REQUEST: Word for word, print each line of the listing below; pictures stay out.

____________

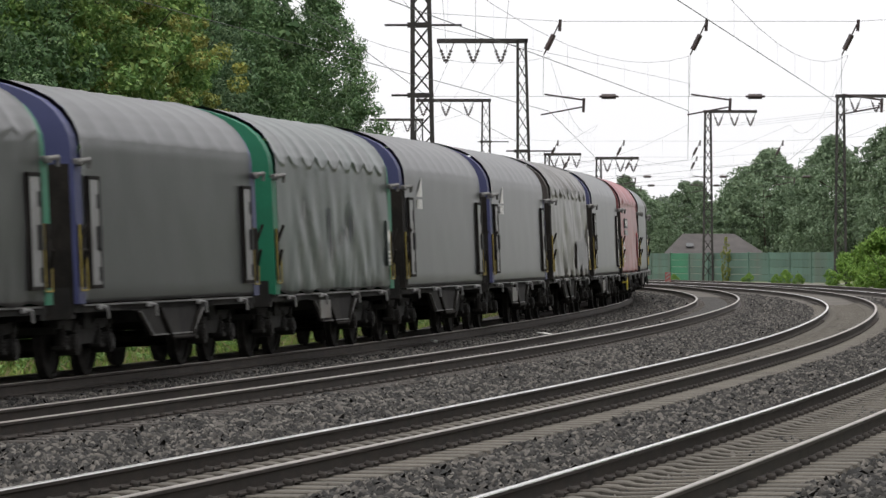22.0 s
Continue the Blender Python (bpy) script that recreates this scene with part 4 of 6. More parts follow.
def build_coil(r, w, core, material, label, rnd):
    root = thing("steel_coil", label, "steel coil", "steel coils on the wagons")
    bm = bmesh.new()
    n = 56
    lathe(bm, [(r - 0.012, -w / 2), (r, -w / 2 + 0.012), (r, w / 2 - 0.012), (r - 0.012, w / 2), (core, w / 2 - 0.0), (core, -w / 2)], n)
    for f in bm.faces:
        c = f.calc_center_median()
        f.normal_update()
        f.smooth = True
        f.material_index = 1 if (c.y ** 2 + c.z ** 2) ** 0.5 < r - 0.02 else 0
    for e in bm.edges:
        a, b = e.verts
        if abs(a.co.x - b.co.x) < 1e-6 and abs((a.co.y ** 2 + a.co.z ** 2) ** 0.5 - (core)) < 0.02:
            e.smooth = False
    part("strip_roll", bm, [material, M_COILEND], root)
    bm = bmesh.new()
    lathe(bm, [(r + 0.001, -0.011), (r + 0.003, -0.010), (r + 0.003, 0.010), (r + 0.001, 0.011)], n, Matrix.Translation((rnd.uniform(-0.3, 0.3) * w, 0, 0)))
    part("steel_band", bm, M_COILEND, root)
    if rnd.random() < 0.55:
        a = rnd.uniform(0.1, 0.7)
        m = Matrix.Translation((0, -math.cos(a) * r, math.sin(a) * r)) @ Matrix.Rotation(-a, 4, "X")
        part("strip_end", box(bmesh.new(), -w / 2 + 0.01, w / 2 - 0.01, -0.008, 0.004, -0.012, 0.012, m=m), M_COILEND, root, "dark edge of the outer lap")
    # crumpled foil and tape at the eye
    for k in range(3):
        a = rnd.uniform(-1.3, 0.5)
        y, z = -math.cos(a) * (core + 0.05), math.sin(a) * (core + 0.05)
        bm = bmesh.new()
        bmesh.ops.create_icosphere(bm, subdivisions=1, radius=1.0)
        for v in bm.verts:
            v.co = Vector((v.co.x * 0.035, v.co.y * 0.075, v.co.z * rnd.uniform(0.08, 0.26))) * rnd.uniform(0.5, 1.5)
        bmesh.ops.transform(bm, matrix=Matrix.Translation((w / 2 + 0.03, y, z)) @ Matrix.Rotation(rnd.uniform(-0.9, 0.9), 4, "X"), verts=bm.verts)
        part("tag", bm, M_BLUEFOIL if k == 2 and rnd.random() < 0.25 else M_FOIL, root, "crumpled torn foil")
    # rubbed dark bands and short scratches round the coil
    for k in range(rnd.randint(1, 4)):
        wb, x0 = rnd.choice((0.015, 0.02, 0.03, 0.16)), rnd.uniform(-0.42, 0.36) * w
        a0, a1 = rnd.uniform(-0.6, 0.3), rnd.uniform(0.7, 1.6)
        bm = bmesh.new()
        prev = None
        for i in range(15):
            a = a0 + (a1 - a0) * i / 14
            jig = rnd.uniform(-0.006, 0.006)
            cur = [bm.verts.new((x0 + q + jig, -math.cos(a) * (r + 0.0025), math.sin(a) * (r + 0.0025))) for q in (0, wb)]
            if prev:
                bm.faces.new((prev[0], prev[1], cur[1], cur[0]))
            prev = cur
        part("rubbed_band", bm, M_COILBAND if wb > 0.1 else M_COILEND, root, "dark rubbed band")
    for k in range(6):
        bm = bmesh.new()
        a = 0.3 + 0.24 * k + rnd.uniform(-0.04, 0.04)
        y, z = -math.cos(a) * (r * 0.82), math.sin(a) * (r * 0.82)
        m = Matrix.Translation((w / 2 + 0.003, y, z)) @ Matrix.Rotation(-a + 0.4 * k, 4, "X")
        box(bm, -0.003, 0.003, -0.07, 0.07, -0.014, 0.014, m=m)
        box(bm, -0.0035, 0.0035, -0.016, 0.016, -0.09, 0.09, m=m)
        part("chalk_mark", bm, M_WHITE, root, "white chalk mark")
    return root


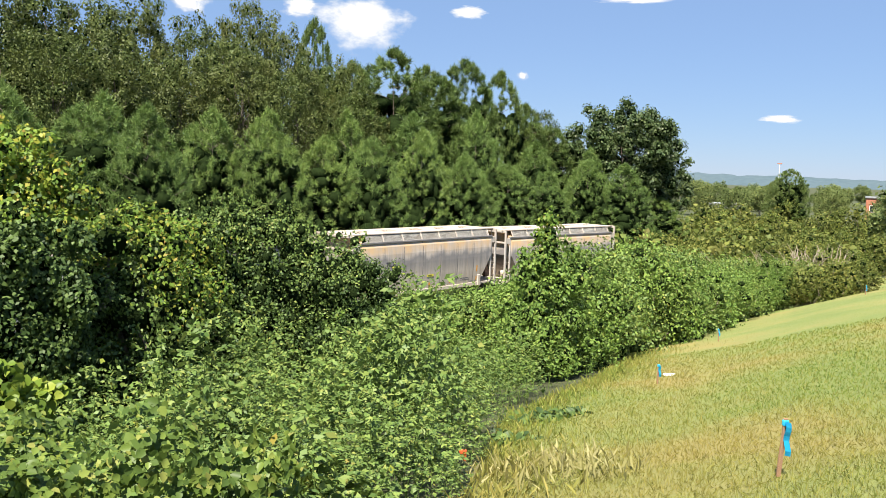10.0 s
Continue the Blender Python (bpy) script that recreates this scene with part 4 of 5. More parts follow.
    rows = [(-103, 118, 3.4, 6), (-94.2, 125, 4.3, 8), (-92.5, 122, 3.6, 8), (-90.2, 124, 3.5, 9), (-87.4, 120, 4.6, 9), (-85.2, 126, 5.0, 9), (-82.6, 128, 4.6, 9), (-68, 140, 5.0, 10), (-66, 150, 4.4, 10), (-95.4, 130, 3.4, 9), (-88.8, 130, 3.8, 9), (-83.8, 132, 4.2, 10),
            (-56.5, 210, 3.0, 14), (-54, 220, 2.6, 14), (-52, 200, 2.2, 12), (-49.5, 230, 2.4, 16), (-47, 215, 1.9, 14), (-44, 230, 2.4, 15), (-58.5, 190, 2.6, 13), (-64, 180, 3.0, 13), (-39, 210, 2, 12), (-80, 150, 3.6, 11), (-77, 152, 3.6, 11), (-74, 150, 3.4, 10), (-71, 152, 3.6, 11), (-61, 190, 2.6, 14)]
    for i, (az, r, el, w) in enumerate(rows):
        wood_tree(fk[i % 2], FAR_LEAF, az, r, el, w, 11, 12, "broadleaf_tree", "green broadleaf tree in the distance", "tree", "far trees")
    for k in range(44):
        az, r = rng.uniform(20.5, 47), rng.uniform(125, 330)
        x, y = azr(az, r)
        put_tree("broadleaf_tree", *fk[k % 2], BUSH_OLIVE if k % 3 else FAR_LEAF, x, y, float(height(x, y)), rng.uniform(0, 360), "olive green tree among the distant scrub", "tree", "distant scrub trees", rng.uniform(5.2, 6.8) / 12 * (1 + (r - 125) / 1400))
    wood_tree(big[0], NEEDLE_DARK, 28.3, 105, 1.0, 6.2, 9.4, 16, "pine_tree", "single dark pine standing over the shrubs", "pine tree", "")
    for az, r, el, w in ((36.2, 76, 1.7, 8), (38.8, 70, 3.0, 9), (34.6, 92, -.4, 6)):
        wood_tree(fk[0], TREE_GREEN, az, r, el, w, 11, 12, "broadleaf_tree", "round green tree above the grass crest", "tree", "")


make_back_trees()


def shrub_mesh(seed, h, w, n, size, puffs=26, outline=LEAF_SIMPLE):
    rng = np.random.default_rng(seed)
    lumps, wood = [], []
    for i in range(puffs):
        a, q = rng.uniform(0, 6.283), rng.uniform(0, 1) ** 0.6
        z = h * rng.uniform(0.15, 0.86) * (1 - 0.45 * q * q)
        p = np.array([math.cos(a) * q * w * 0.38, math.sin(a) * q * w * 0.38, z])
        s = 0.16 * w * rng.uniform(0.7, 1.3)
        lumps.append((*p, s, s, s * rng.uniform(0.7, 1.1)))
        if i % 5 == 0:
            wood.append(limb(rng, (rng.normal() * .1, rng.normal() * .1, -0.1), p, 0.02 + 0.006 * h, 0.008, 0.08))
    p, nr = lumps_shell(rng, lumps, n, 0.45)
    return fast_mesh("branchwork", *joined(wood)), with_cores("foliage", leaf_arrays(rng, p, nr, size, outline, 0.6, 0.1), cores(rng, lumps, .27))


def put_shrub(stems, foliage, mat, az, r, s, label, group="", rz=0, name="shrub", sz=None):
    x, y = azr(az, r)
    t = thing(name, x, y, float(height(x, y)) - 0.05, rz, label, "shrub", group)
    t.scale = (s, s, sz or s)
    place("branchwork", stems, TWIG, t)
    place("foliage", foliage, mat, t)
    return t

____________

SOLVED PROBLEM:
22.0 s
Continue the Blender Python (bpy) script that recreates this scene with part 4 of 6. More parts follow.
def build_coil(r, w, core, material, label, rnd):
    root = thing("steel_coil", label, "steel coil", "steel coils on the wagons")
    bm = bmesh.new()
    n = 56
    lathe(bm, [(r - 0.012, -w / 2), (r, -w / 2 + 0.012), (r, w / 2 - 0.012), (r - 0.012, w / 2), (core, w / 2 - 0.0), (core, -w / 2)], n)
    for f in bm.faces:
        c = f.calc_center_median()
        f.normal_update()
        f.smooth = True
        f.material_index = 1 if (c.y ** 2 + c.z ** 2) ** 0.5 < r - 0.02 else 0
    for e in bm.edges:
        a, b = e.verts
        if abs(a.co.x - b.co.x) < 1e-6 and abs((a.co.y ** 2 + a.co.z ** 2) ** 0.5 - (core)) < 0.02:
            e.smooth = False
    part("strip_roll", bm, [material, M_COILEND], root)
    bm = bmesh.new()
    lathe(bm, [(r + 0.001, -0.011), (r + 0.003, -0.010), (r + 0.003, 0.010), (r + 0.001, 0.011)], n, Matrix.Translation((rnd.uniform(-0.3, 0.3) * w, 0, 0)))
    part("steel_band", bm, M_COILEND, root)
    if rnd.random() < 0.55:
        a = rnd.uniform(0.1, 0.7)
        m = Matrix.Translation((0, -math.cos(a) * r, math.sin(a) * r)) @ Matrix.Rotation(-a, 4, "X")
        part("strip_end", box(bmesh.new(), -w / 2 + 0.01, w / 2 - 0.01, -0.008, 0.004, -0.012, 0.012, m=m), M_COILEND, root, "dark edge of the outer lap")
    # crumpled foil and tape at the eye
    for k in range(3):
        a = rnd.uniform(-1.3, 0.5)
        y, z = -math.cos(a) * (core + 0.05), math.sin(a) * (core + 0.05)
        bm = bmesh.new()
        bmesh.ops.create_icosphere(bm, subdivisions=1, radius=1.0)
        for v in bm.verts:
            v.co = Vector((v.co.x * 0.035, v.co.y * 0.075, v.co.z * rnd.uniform(0.08, 0.26))) * rnd.uniform(0.5, 1.5)
        bmesh.ops.transform(bm, matrix=Matrix.Translation((w / 2 + 0.03, y, z)) @ Matrix.Rotation(rnd.uniform(-0.9, 0.9), 4, "X"), verts=bm.verts)
        part("tag", bm, M_BLUEFOIL if k == 2 and rnd.random() < 0.25 else M_FOIL, root, "crumpled torn foil")
    # rubbed dark bands and short scratches round the coil
    for k in range(rnd.randint(1, 4)):
        wb, x0 = rnd.choice((0.015, 0.02, 0.03, 0.16)), rnd.uniform(-0.42, 0.36) * w
        a0, a1 = rnd.uniform(-0.6, 0.3), rnd.uniform(0.7, 1.6)
        bm = bmesh.new()
        prev = None
        for i in range(15):
            a = a0 + (a1 - a0) * i / 14
            jig = rnd.uniform(-0.006, 0.006)
            cur = [bm.verts.new((x0 + q + jig, -math.cos(a) * (r + 0.0025), math.sin(a) * (r + 0.0025))) for q in (0, wb)]
            if prev:
                bm.faces.new((prev[0], prev[1], cur[1], cur[0]))
            prev = cur
        part("rubbed_band", bm, M_COILBAND if wb > 0.1 else M_COILEND, root, "dark rubbed band")
    for k in range(6):
        bm = bmesh.new()
        a = 0.3 + 0.24 * k + rnd.uniform(-0.04, 0.04)
        y, z = -math.cos(a) * (r * 0.82), math.sin(a) * (r * 0.82)
        m = Matrix.Translation((w / 2 + 0.003, y, z)) @ Matrix.Rotation(-a + 0.4 * k, 4, "X")
        box(bm, -0.003, 0.003, -0.07, 0.07, -0.014, 0.014, m=m)
        box(bm, -0.0035, 0.0035, -0.016, 0.016, -0.09, 0.09, m=m)
        part("chalk_mark", bm, M_WHITE, root, "white chalk mark")
    return root


10.0 s
Continue the Blender Python (bpy) script that recreates this scene with part 4 of 5. More parts follow.
    rows = [(-103, 118, 3.4, 6), (-94.2, 125, 4.3, 8), (-92.5, 122, 3.6, 8), (-90.2, 124, 3.5, 9), (-87.4, 120, 4.6, 9), (-85.2, 126, 5.0, 9), (-82.6, 128, 4.6, 9), (-68, 140, 5.0, 10), (-66, 150, 4.4, 10), (-95.4, 130, 3.4, 9), (-88.8, 130, 3.8, 9), (-83.8, 132, 4.2, 10),
            (-56.5, 210, 3.0, 14), (-54, 220, 2.6, 14), (-52, 200, 2.2, 12), (-49.5, 230, 2.4, 16), (-47, 215, 1.9, 14), (-44, 230, 2.4, 15), (-58.5, 190, 2.6, 13), (-64, 180, 3.0, 13), (-39, 210, 2, 12), (-80, 150, 3.6, 11), (-77, 152, 3.6, 11), (-74, 150, 3.4, 10), (-71, 152, 3.6, 11), (-61, 190, 2.6, 14)]
    for i, (az, r, el, w) in enumerate(rows):
        wood_tree(fk[i % 2], FAR_LEAF, az, r, el, w, 11, 12, "broadleaf_tree", "green broadleaf tree in the distance", "tree", "far trees")
    for k in range(44):
        az, r = rng.uniform(20.5, 47), rng.uniform(125, 330)
        x, y = azr(az, r)
        put_tree("broadleaf_tree", *fk[k % 2], BUSH_OLIVE if k % 3 else FAR_LEAF, x, y, float(height(x, y)), rng.uniform(0, 360), "olive green tree among the distant scrub", "tree", "distant scrub trees", rng.uniform(5.2, 6.8) / 12 * (1 + (r - 125) / 1400))
    wood_tree(big[0], NEEDLE_DARK, 28.3, 105, 1.0, 6.2, 9.4, 16, "pine_tree", "single dark pine standing over the shrubs", "pine tree", "")
    for az, r, el, w in ((36.2, 76, 1.7, 8), (38.8, 70, 3.0, 9), (34.6, 92, -.4, 6)):
        wood_tree(fk[0], TREE_GREEN, az, r, el, w, 11, 12, "broadleaf_tree", "round green tree above the grass crest", "tree", "")


make_back_trees()


def shrub_mesh(seed, h, w, n, size, puffs=26, outline=LEAF_SIMPLE):
    rng = np.random.default_rng(seed)
    lumps, wood = [], []
    for i in range(puffs):
        a, q = rng.uniform(0, 6.283), rng.uniform(0, 1) ** 0.6
        z = h * rng.uniform(0.15, 0.86) * (1 - 0.45 * q * q)
        p = np.array([math.cos(a) * q * w * 0.38, math.sin(a) * q * w * 0.38, z])
        s = 0.16 * w * rng.uniform(0.7, 1.3)
        lumps.append((*p, s, s, s * rng.uniform(0.7, 1.1)))
        if i % 5 == 0:
            wood.append(limb(rng, (rng.normal() * .1, rng.normal() * .1, -0.1), p, 0.02 + 0.006 * h, 0.008, 0.08))
    p, nr = lumps_shell(rng, lumps, n, 0.45)
    return fast_mesh("branchwork", *joined(wood)), with_cores("foliage", leaf_arrays(rng, p, nr, size, outline, 0.6, 0.1), cores(rng, lumps, .27))


def put_shrub(stems, foliage, mat, az, r, s, label, group="", rz=0, name="shrub", sz=None):
    x, y = azr(az, r)
    t = thing(name, x, y, float(height(x, y)) - 0.05, rz, label, "shrub", group)
    t.scale = (s, s, sz or s)
    place("branchwork", stems, TWIG, t)
    place("foliage", foliage, mat, t)
    return t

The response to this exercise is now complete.